___ Provided data

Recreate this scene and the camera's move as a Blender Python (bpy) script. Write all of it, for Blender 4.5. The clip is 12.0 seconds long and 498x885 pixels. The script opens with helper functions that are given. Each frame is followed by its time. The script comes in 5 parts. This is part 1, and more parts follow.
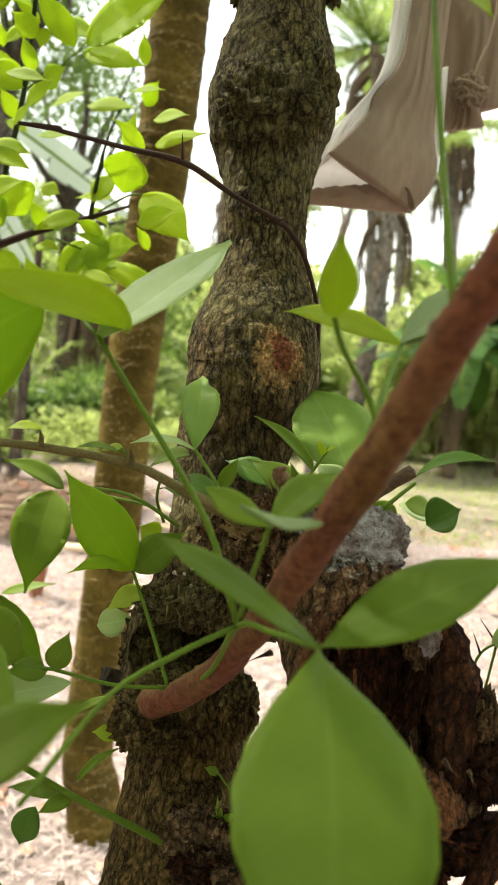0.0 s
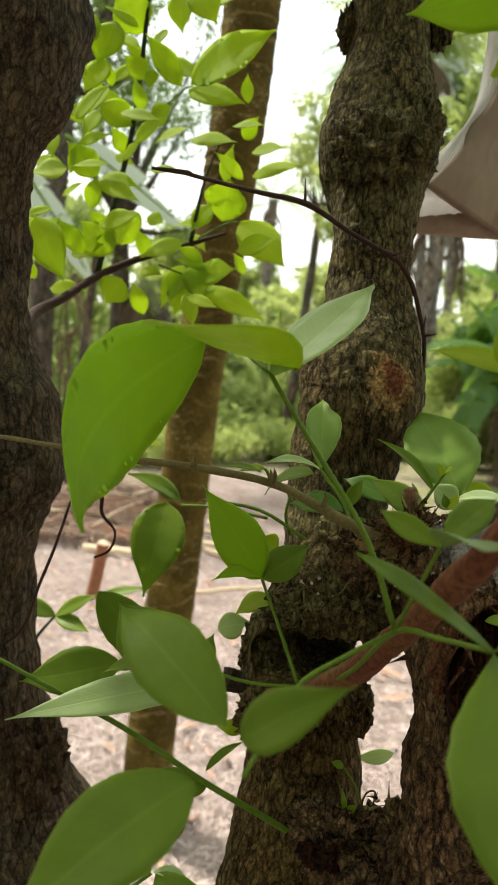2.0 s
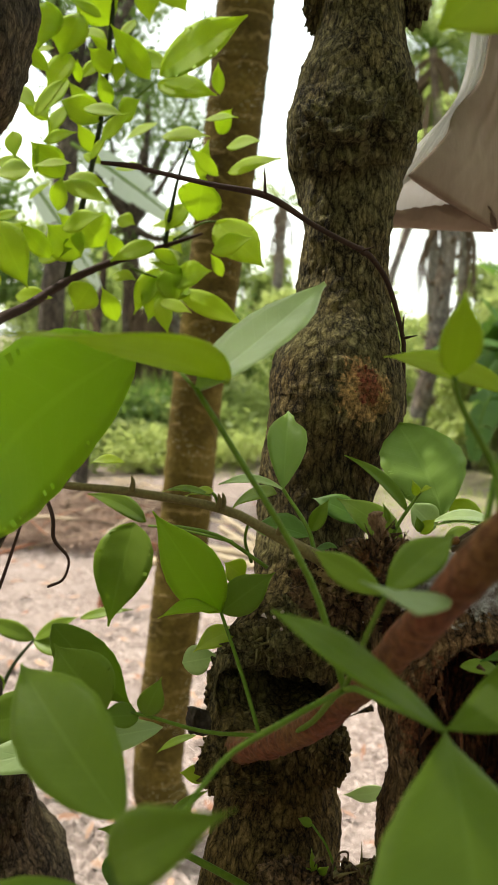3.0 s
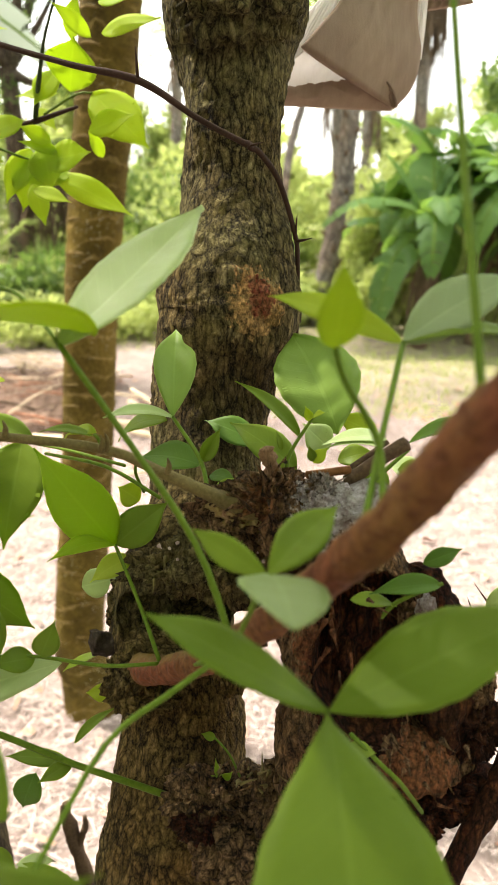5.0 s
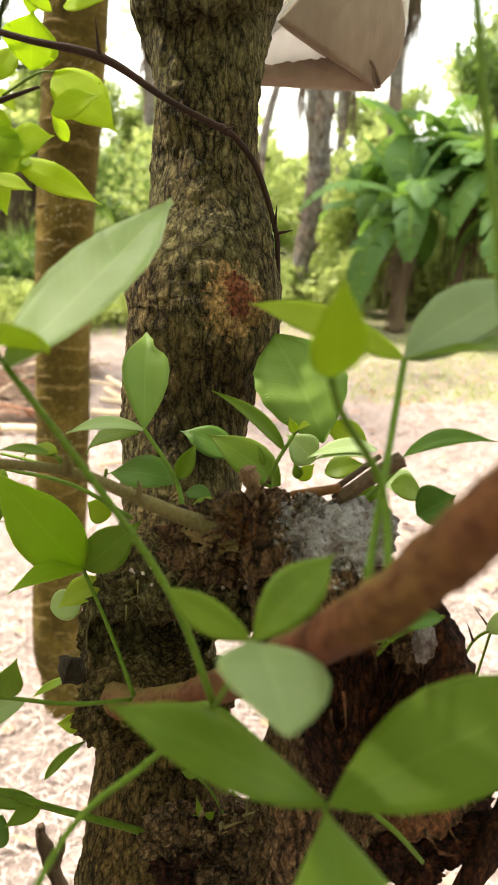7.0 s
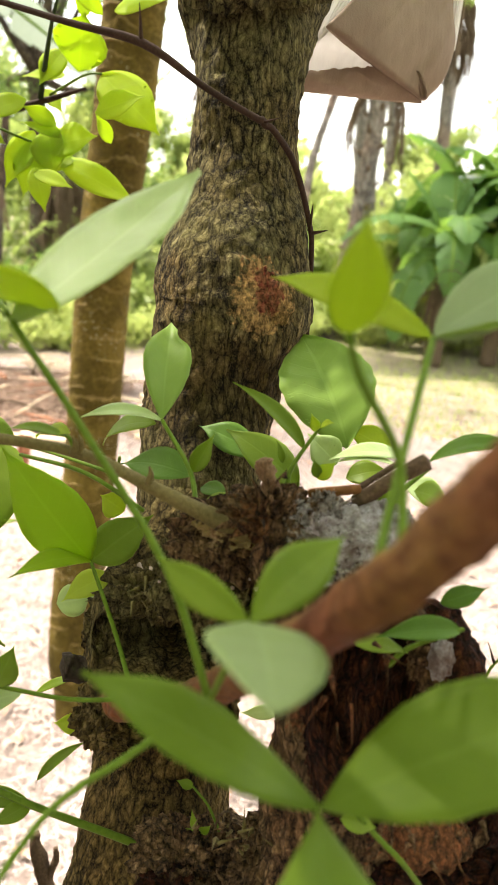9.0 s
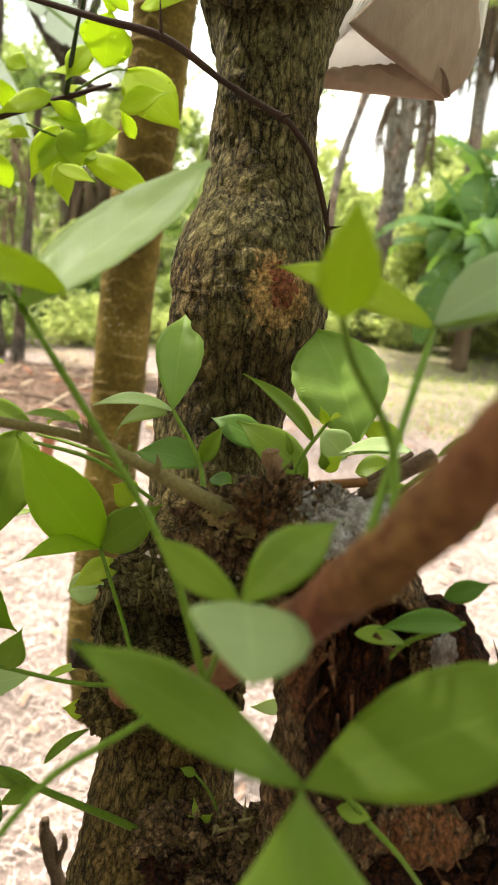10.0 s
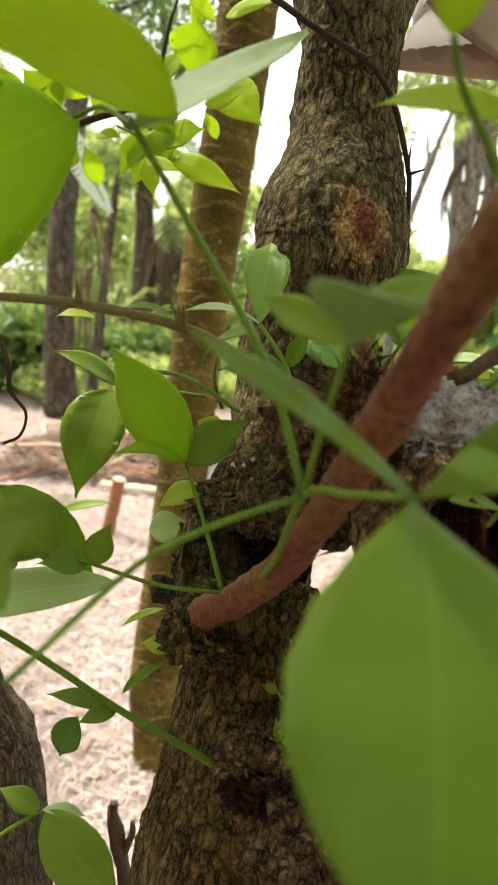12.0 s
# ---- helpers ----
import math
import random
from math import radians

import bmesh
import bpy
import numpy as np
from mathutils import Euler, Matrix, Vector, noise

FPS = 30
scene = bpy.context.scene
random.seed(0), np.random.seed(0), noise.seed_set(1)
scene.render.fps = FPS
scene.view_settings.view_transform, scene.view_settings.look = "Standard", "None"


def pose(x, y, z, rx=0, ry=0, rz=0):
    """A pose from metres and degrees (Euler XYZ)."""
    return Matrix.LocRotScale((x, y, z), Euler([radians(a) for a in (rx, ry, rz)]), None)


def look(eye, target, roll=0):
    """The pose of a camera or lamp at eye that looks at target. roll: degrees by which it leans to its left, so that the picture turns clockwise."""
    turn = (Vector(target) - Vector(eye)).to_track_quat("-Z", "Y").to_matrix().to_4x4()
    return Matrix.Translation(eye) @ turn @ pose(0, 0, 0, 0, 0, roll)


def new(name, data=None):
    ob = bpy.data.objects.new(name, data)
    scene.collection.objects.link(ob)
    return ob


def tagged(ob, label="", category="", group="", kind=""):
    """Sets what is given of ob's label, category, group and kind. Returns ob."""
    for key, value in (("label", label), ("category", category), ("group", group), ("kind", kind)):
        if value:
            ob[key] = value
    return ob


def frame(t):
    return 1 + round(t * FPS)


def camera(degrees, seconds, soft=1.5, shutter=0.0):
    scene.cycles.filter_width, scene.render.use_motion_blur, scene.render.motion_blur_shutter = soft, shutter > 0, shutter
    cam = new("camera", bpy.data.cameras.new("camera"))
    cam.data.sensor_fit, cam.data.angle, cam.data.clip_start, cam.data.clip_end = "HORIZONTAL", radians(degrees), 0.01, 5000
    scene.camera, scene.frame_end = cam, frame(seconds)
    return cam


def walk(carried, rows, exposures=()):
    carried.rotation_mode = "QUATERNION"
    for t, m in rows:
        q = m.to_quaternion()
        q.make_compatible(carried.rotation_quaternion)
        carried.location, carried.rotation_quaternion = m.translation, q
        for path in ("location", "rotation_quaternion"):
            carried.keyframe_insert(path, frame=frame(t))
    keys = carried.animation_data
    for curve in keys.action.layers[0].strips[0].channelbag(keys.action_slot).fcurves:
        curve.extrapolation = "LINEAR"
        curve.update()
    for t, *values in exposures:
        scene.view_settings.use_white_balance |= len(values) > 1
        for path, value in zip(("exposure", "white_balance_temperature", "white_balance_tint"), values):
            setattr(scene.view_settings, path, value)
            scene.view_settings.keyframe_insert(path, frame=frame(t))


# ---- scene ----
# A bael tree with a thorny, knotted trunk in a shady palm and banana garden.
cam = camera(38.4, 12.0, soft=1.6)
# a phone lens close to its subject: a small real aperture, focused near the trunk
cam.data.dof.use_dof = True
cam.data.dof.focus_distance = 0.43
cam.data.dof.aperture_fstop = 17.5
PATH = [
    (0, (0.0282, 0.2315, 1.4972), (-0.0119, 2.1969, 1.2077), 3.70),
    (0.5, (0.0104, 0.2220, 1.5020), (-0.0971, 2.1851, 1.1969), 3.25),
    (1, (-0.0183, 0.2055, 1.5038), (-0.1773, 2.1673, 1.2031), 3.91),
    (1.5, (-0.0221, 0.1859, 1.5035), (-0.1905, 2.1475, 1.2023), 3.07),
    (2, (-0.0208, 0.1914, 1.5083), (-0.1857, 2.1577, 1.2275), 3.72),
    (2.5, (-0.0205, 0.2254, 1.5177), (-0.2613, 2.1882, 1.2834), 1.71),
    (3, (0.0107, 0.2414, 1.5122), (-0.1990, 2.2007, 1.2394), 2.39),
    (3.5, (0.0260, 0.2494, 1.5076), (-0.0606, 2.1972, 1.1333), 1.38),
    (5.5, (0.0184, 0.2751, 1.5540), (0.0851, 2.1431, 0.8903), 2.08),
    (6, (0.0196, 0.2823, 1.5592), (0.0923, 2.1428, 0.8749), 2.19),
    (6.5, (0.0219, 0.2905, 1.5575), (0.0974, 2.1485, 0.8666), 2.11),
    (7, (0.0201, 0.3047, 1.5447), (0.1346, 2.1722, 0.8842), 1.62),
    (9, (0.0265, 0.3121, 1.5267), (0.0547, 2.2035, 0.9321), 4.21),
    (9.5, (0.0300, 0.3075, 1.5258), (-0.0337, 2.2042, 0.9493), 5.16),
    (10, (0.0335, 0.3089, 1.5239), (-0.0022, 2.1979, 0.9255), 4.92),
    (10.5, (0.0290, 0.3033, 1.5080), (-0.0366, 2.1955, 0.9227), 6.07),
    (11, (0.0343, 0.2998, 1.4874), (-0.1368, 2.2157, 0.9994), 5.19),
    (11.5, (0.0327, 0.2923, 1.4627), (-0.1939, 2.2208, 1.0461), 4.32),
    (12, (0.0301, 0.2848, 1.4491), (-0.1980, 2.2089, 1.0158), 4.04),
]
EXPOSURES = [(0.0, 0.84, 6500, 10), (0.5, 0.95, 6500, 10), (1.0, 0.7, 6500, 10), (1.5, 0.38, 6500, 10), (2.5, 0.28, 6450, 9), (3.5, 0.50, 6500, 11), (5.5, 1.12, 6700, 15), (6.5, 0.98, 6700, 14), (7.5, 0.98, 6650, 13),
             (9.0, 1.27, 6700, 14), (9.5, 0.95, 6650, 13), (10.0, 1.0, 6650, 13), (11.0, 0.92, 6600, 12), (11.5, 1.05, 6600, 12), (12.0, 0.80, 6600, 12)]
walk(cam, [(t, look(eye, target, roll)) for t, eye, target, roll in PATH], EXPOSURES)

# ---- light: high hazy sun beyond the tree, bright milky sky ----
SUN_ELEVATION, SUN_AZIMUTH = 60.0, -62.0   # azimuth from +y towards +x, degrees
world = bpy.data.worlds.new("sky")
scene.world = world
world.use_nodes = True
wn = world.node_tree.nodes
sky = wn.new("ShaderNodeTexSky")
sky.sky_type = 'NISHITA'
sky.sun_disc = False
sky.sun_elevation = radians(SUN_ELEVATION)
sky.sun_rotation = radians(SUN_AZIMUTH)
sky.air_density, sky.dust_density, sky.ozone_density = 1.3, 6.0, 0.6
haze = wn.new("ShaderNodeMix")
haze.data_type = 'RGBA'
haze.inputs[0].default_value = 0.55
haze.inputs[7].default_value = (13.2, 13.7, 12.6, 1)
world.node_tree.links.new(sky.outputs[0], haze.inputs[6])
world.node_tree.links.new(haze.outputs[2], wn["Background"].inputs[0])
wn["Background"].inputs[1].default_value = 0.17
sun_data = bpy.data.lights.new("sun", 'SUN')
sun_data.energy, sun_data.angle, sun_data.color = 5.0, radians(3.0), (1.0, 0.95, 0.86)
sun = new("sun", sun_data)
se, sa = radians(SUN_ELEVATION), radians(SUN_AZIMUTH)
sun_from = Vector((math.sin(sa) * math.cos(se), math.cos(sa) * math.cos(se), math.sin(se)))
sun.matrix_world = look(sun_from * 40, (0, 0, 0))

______

[Required work] Within the material above, find the lines that contain the word "category"; copy them.

[Task solution]
def tagged(ob, label="", category="", group="", kind=""):
    """Sets what is given of ob's label, category, group and kind. Returns ob."""
    for key, value in (("label", label), ("category", category), ("group", group), ("kind", kind)):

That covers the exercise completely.